To see if our virtual coin is balanced or not we may toss a lot of times and then calculate the sample avarage. 
The sample average will approximate our probability $p$ because of the law of large numbers.


In [11]:
X=[] #inizialization of the list
for i in trange(100000):
    tmp=tossing_machine.toss()
    if tmp=="Head":
        X.append(1)
    else:
        X.append(0)

print(sum(X)/100000)

100%|████████████████████████████████████████████████████████████████████████████████████████████████████████████████████████████████████████████████████████████████████████████████████████████| 100000/100000 [00:02<00:00, 40823.17it/s]

0.50058





We got a value near $0.5$. So we are happy :-) .

## The queen of all r.v: the Gaussian R.V. 


The Gaussian distribution is characterized by it's mean $\mu$ and it's variance $\sigma^{2}$.
It has the following pdf
$$
f(x)=\frac{1}{\sqrt{2\pi}\sigma}e^{-(\frac{x-\mu}{\sigma})^{2}}$$
The parameter $\sigma$ is called standard deviation. 
The Gaussian distribution is particulary important because of the following two properties:
- it is the limit distribution of the central limit theorem
- it is the only distribution with finite variance such that all linear combinations of **independent** random variables from it's distribution have it's distribution:
$$ X_{i}\sim N(\mu_{i},\sigma_{i}^{2})$$ 
$$\sum_{i=1}^{n} a_{i}X_{i}\sim N(\sum\limits_{i=1}^{n} a_{i}\mu_{i},\sum\limits_{i=1}^{n} a_{i}^{2}\sigma_{i}^{2})$$
This two properties are strongly linked with each other, for a proof of this I invite to follow the course of Information Theory.
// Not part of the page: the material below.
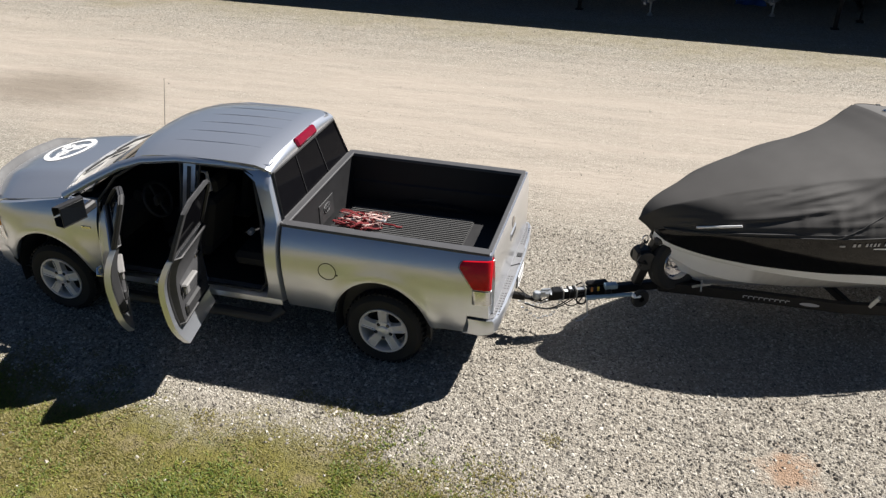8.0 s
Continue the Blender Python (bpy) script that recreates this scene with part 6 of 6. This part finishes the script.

Let's now look at scipy stats function.


In [24]:
from scipy.stats import norm #normal random variable
distribution=norm(1,4) #mean=1, standard deviation=1,not variance!!!
print("P(X<=0) is, ",distribution.cdf(0))
print("Variance of X is", distribution.var())
print("Mean of X is", distribution.mean())
print("f(0) is",distribution.pdf(0))

P(X<=0) is,  0.4012936743170763
Variance of X is 16.0
Mean of X is 1.0
f(0) is 0.09666702920071232


Before we say goodbye, one last question.